A collection of luscious dessert recipes was very important. Who among us doesn’t look forward to dessert?  We had Dessert Bridges, Sunday Brunches, Salad Luncheons, Sit Down Dinners and Midnight Suppers. A decadent dessert was an anticipated and almost mandatory finale to each.  In addition we periodically invited the Officers’ wives from Portuguese Air Base Four for tea at our Officers’ Club. The ladies loved anything sweet–very, very sweet–and we obliged them with an impressive selection of tiny pastries full of sugar and spice and fruits and whipped cream together with a wonderful assortment of little finger sandwiches a la British high tea. While our Officers’ Club kitchen prepared all of these mouth-watering tea goodies, our Officers’ Wives Club prepared the tea menu, often contributing a favorite recipe.

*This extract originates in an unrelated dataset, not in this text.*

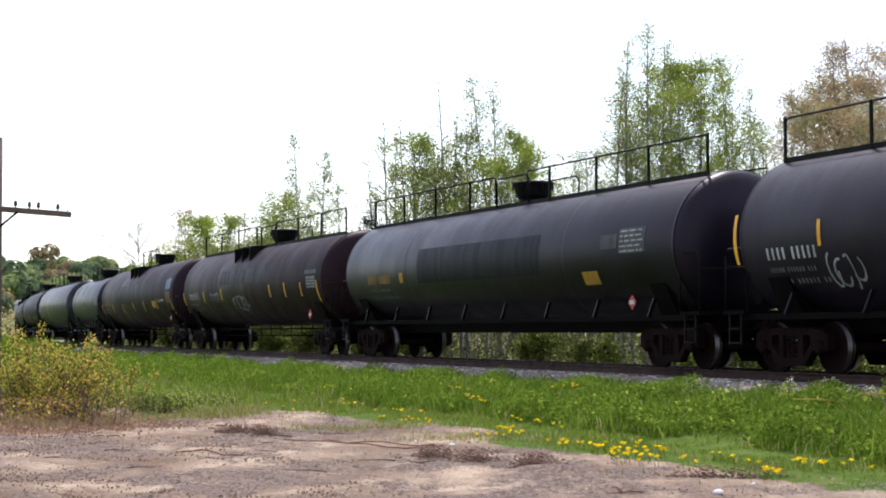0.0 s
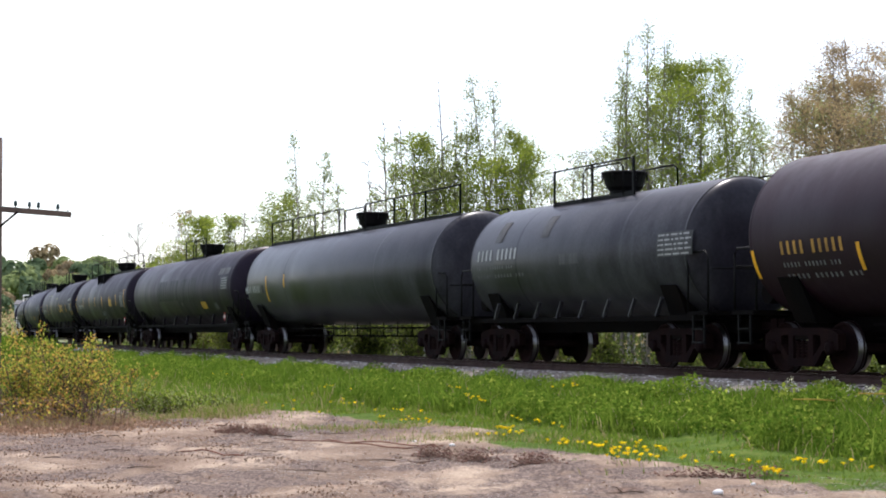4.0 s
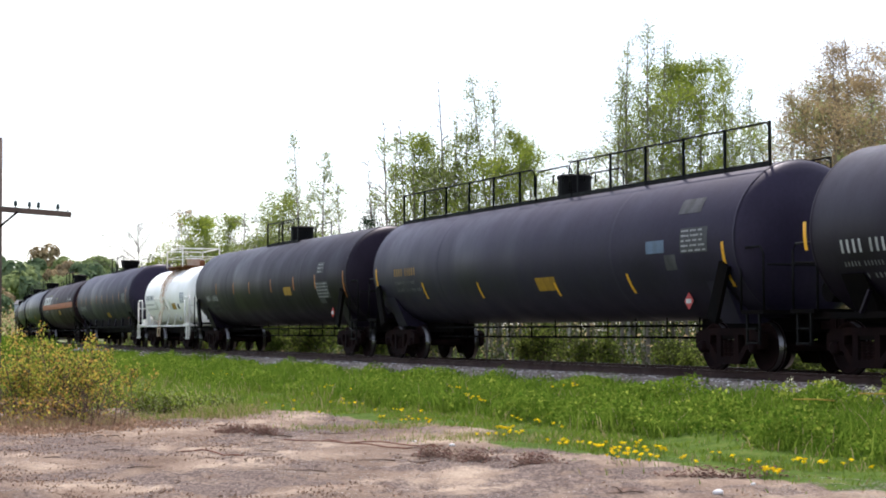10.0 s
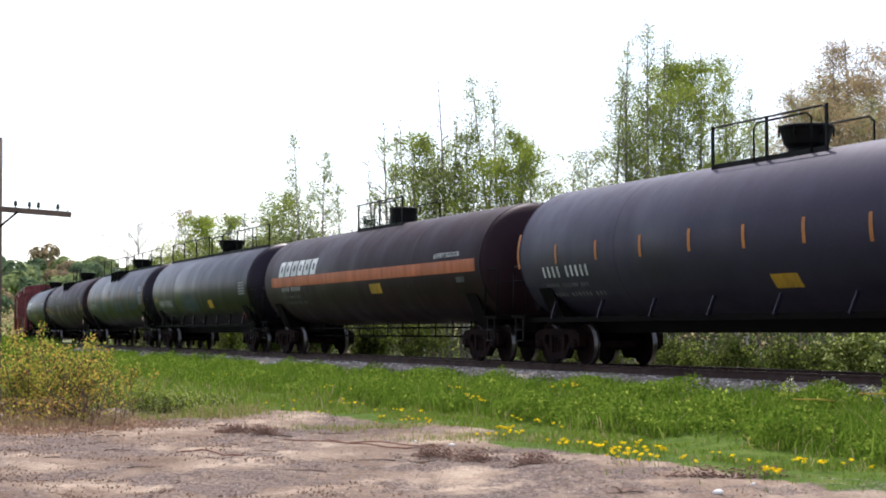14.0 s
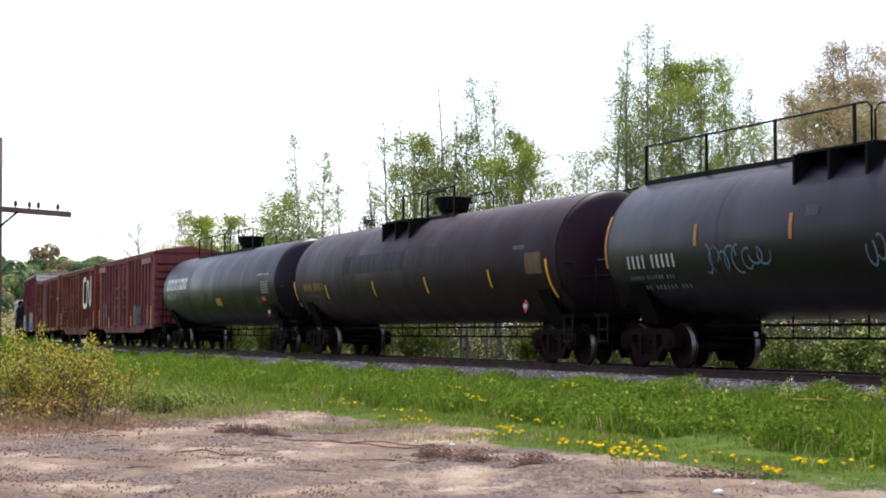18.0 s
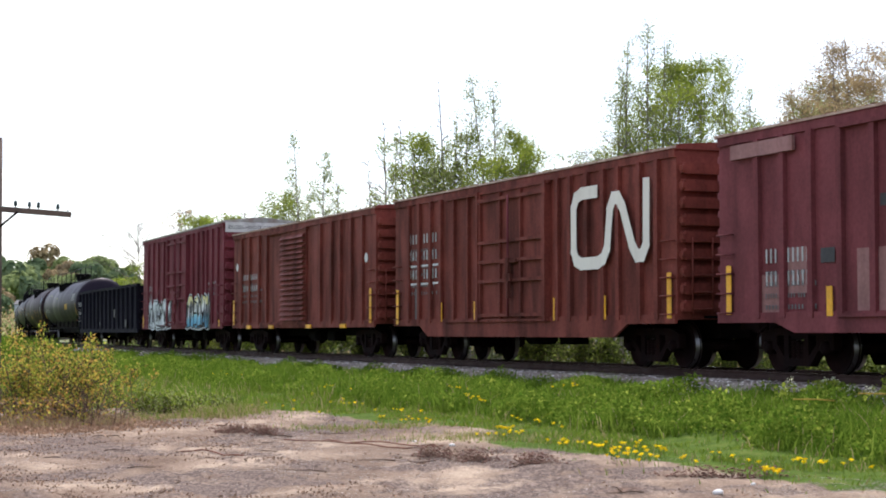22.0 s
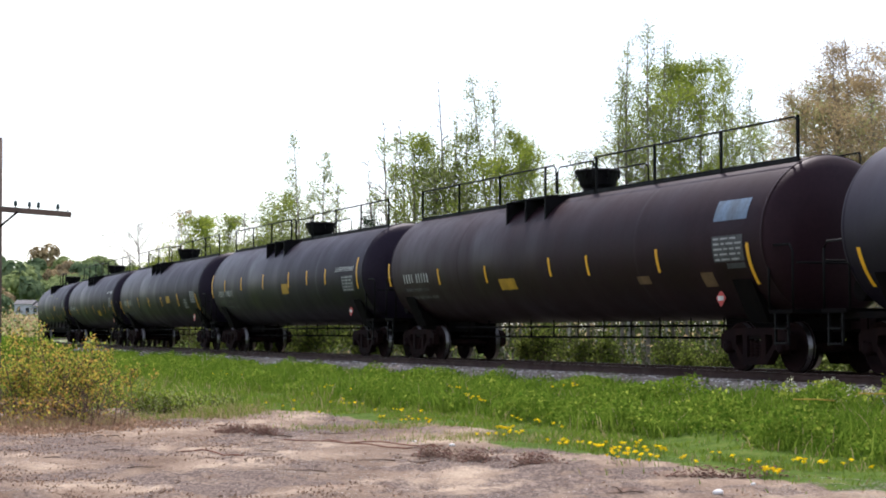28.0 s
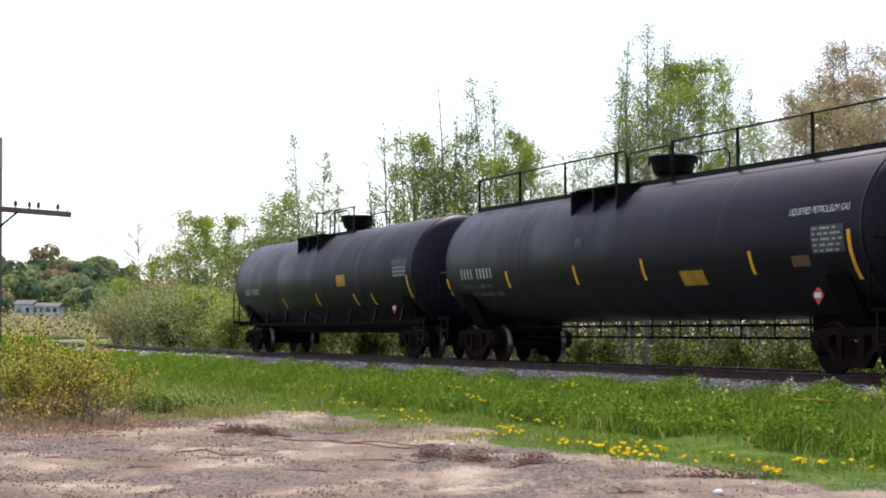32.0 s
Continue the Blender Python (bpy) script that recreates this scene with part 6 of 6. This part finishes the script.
def dry_fringe():
    """Dead leaves under the bushes and wisps of dry grass at the dirt's edge."""
    rng = np.random.RandomState(91)
    n = 9000
    x, y = -6.5 + rng.normal(size=n) * 0.8, 28.1 + rng.normal(size=n) * 0.9
    v, f = leaf_quads(np.stack([x, y, ground_z(x, y) + 0.01 + 0.05 * rng.rand(n) ** 2], 1), 0.05, rng)
    tagged(new("leaf_litter", numpy_mesh("leaf_litter", v, f, [LITTER])), "brown dead leaves littering the dirt under the bushes", "leaf litter", kind="stuff")
    n = 2200
    x, y = -6.75 + rng.normal(size=n) * 0.55, 28.5 + rng.normal(size=n) * 0.4
    v, f = leaf_quads(np.stack([x, y, ground_z(x, y) + 0.03 + 0.45 * rng.rand(n) ** 2], 1), 0.045, rng)
    tagged(new("bush_underleaves", numpy_mesh("bush_underleaves", v, f, [LEAF_OCHRE, LITTER, LEAF_YELLOW], rng.choice(3, n, p=(0.35, 0.4, 0.25)))), "low ochre and brown leaves between the bush stems", "foliage", kind="stuff")
    n = 10000
    k = rng.randint(0, 9, n)
    cx, cy = np.array([-4.4, -4.0, -1.2, 0.6, -5.2, -6.9, -6.3, -7.4, -5.8])[k], np.array([31.6, 32.6, 27.4, 24.6, 30.6, 28.3, 28.2, 28.4, 28.6])[k]
    sp = np.array([0.35, 0.3, 0.7, 0.7, 0.4, 0.4, 0.4, 0.4, 0.3])[k]
    x, y = cx + rng.normal(size=n) * sp, cy + rng.normal(size=n) * 0.5
    me = blades("dry_grass", x, y, rng.uniform(0.05, 0.26, n) * np.where((k < 2) | (k > 4), 1, 0.55), rng.uniform(0.008, 0.016, n), [GRASS_DRY, GRASS_LOW, LITTER], 93, np.where(k > 4, np.where(rng.rand(n) < 0.6, 2, 0), (rng.rand(n) < 0.45).astype(int)), 0.8)
    tagged(new("dry_grass", me), "wispy dry grass tufts at the edge of the dirt", "grass", kind="stuff")


dry_fringe()
chip_rng = np.random.RandomState(97)
chip_v, chip_f = leaf_quads(chip_place(chip_rng, 7000), 0.026, chip_rng)
tagged(new("wood_chips", numpy_mesh("wood_chips", chip_v, chip_f, [CHIPS, LITTER], chip_rng.choice(2, len(chip_f), p=(0.8, 0.2)))), "brown wood chips and bark bits strewn over the dirt", "wood chips", kind="stuff")
verge_weeds()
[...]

Brazilian Chocolate Mayonnaise Cake, a spin off of Chocolate Mayo Cake, was often a popular part of the menu. The O Club used the recipe to make a sheet cake that they cut in small squares topped with a Chocolate Glaze (Ganache). At home it was most often baked in a bundt pan for casual bridge parties and buffet suppers.  We drizzled the top with Chocolate Glaze or simply sprinkled the top with powdered sugar. Either way it’s delicious. It is fast and easy to make and quick and simple to slice and serve. It’s rich, dense and moist and one of the best chocolate cakes I have ever eaten. It is also wonderful served, plated, with tiny scoops of coffee ice cream drizzled with a little chocolate sauce.

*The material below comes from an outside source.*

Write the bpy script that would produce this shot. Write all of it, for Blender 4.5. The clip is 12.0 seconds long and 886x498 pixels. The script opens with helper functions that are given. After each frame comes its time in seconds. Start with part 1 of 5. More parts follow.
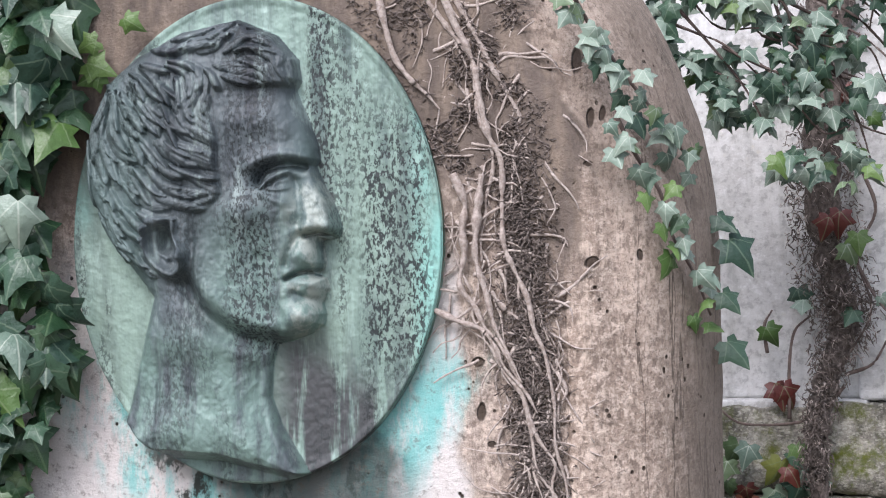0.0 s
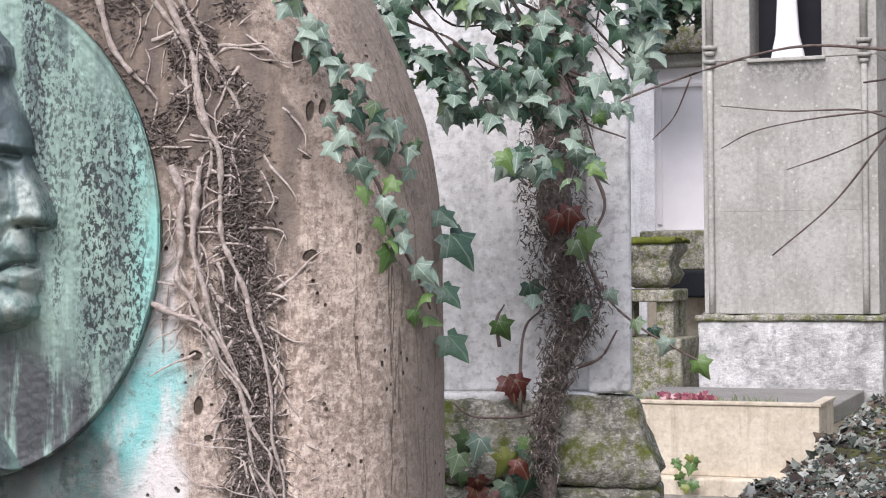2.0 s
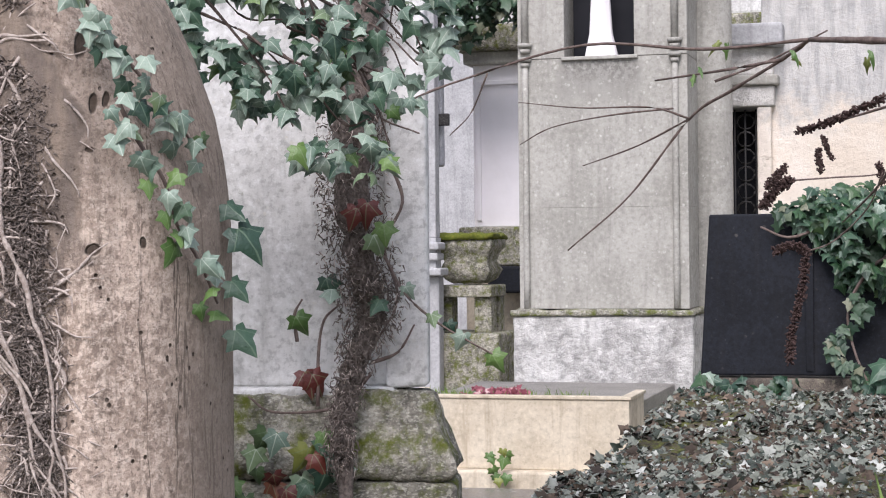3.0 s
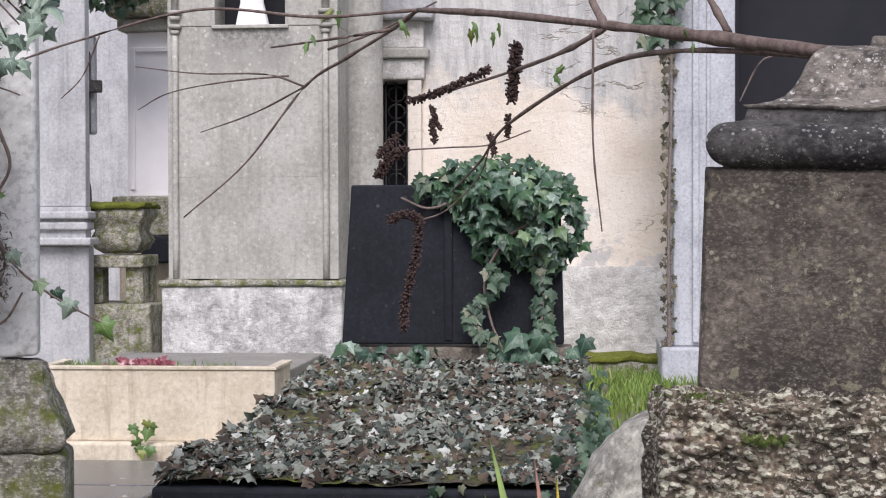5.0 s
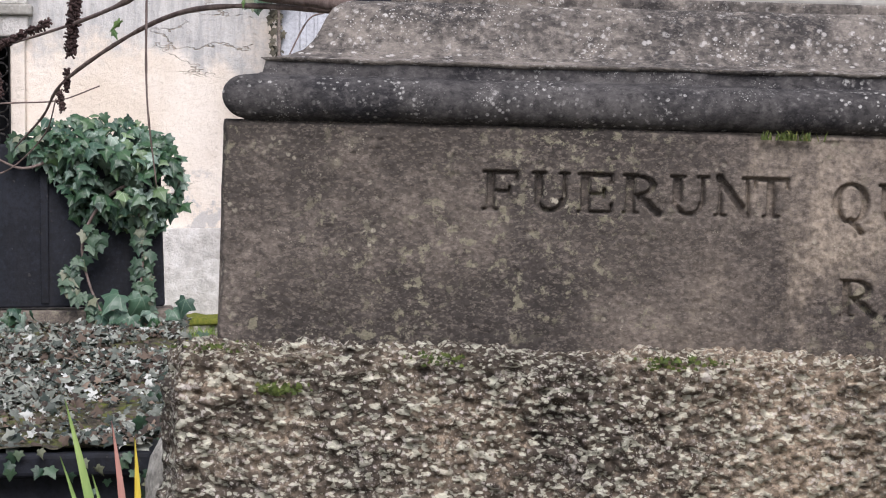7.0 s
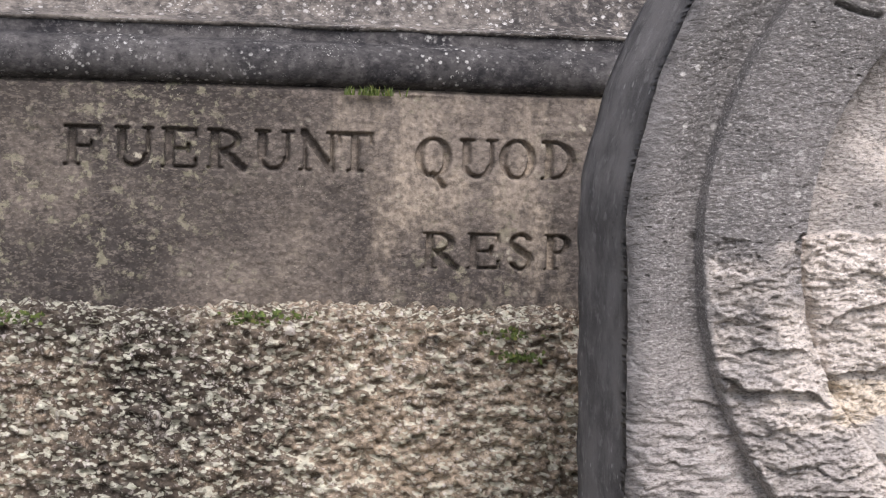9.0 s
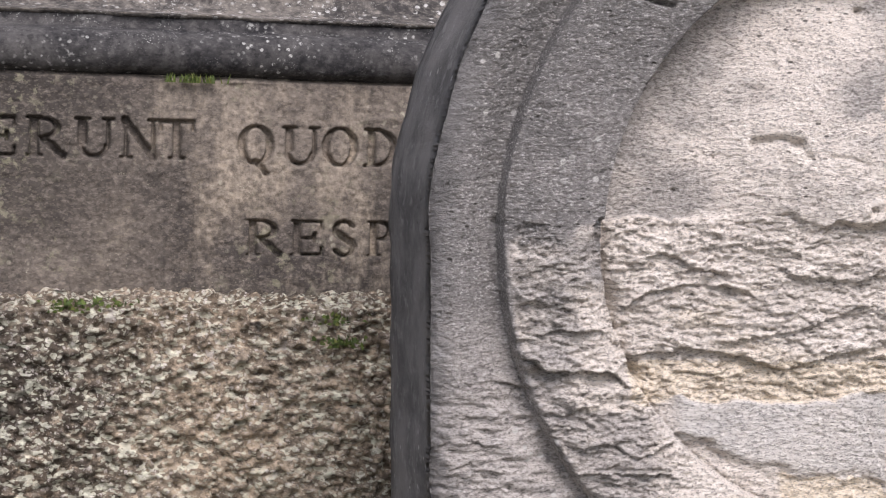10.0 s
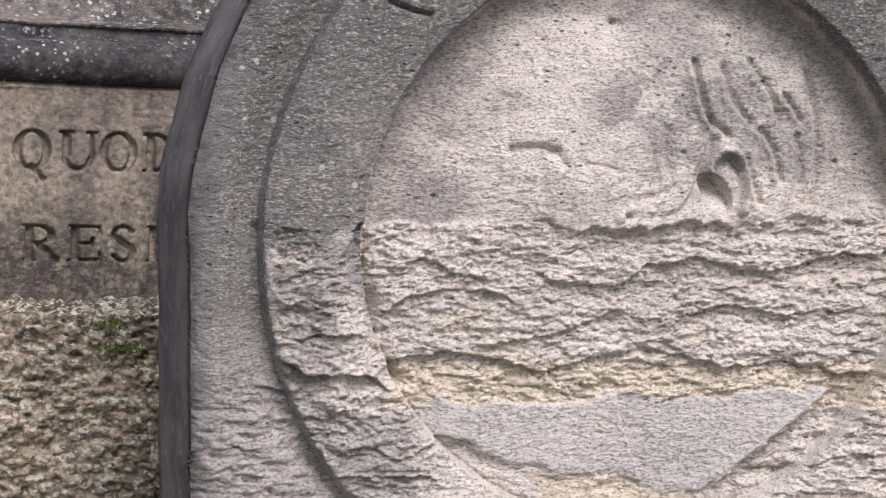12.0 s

BRAZILIAN CHOCOLATE MAYONNAISE CAKE
Serves 12 to 16
Preheat oven to 350 degrees

  • 1 box chocolate cake mix (I use Duncan Hines Devil’s Food)
  • 1 cup mayonnaise
  • 1 cup cold coffee
  • 3 eggs
  • 1 tsp. ground cinnamon
  • 1/2 tsp. pure vanilla

Blend all ingredients according to package directions. Bake in a greased and floured Bundt pan for 40 to 45 minutes. Cool in the pan for 20 minutes; remove from the pan and cool on a wire rack. Sprinkle with powdered sugar or frost with Chocolate Glaze.

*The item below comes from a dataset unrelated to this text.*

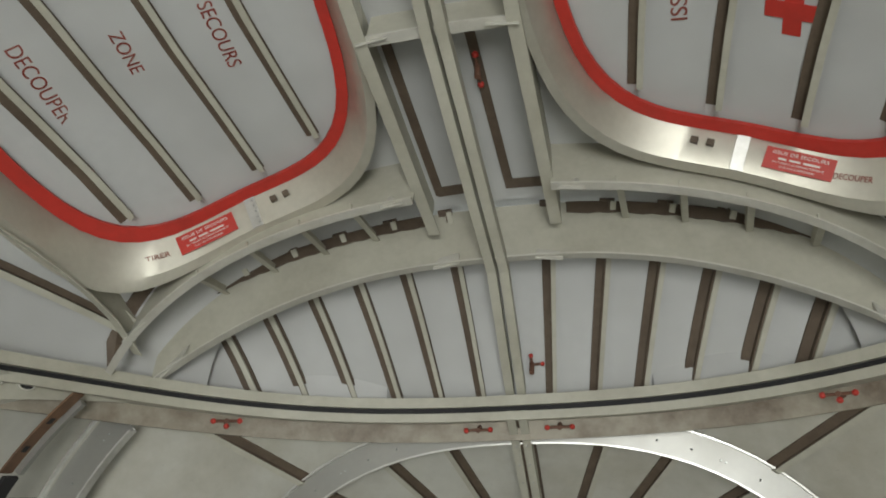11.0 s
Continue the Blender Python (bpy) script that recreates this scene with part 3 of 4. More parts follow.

—And from the September, 2005  issue of Sunset Magazine—-
—-more than 40 years later—–

SUPER-MOIST CHOCOLATE MAYO CAKE

  • 1 box chocolate cake mix
  • 1 cup Best Foods Mayonnaise
  • 1 cup water
  • 3 eggs
  • 1 tsp. cinnamon (opt.)

Preheat oven to 350 degrees.
Blend all ingredients.
Bake as directed on box

If you’re so inclined, here is a simple chocolate glaze recipe that is especially delicious and very quick to complete.

CHOCOLATE GLAZE (Ganache)

  • 6 ounces bittersweet chocolate
  • 6 Tbs. half and half
  • 2 Tbs. Kahlua (optional)

Melt over low heat stirring until well blended. Let cool until slightly thickened, about 10 minutes. Spread on top of cake and allow to dribble down the sides. Sprinkle with slivered toasted almonds if you’d like. Sunkist brand in the produce department is good.

Note: If you’d rather not own a large bottle of Kahlua, a miniature bottle can be found at your local liquor store.

Everything old – really is new again!